Give the number of lines in the data that contain "with", and nothing more.

────────────────

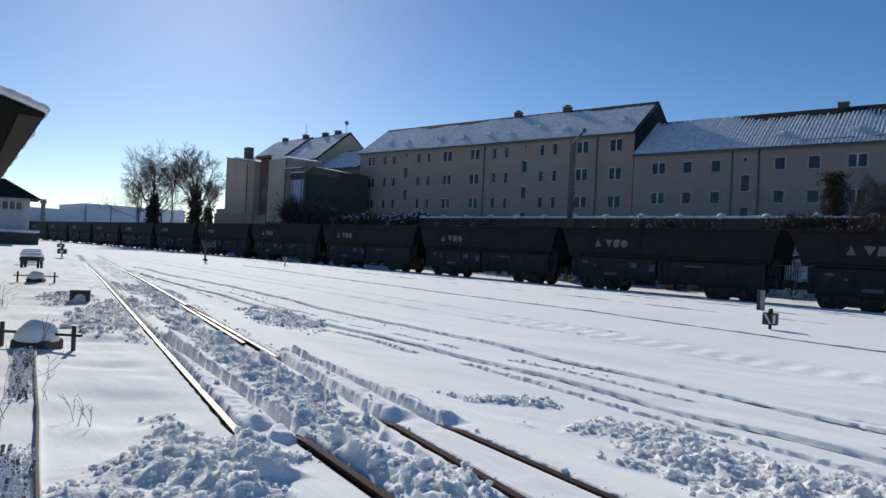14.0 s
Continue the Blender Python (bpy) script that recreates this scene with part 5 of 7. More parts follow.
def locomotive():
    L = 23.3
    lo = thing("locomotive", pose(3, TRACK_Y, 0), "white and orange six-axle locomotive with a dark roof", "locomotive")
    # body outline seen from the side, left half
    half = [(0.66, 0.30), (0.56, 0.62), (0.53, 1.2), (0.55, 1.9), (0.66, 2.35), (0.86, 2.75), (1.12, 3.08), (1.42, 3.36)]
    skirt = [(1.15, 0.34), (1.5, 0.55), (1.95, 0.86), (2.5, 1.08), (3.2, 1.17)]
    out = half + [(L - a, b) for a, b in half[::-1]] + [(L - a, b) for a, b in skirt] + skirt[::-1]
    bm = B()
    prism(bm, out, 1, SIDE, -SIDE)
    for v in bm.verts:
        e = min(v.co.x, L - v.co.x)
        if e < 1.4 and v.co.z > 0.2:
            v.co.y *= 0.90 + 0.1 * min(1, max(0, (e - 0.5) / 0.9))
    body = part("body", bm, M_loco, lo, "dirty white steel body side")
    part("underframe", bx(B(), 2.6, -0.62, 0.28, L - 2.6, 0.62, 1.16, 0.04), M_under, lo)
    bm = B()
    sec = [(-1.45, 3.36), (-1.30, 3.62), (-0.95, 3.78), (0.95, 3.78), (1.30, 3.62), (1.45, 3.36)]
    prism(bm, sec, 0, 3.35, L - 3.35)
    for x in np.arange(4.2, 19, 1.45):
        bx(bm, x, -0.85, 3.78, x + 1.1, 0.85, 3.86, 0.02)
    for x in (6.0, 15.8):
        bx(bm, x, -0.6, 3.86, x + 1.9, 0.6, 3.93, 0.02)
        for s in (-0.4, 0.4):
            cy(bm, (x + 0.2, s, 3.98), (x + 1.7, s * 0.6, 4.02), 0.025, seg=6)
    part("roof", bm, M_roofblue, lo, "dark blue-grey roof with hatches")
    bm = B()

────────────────

> **Answer to the problem**
3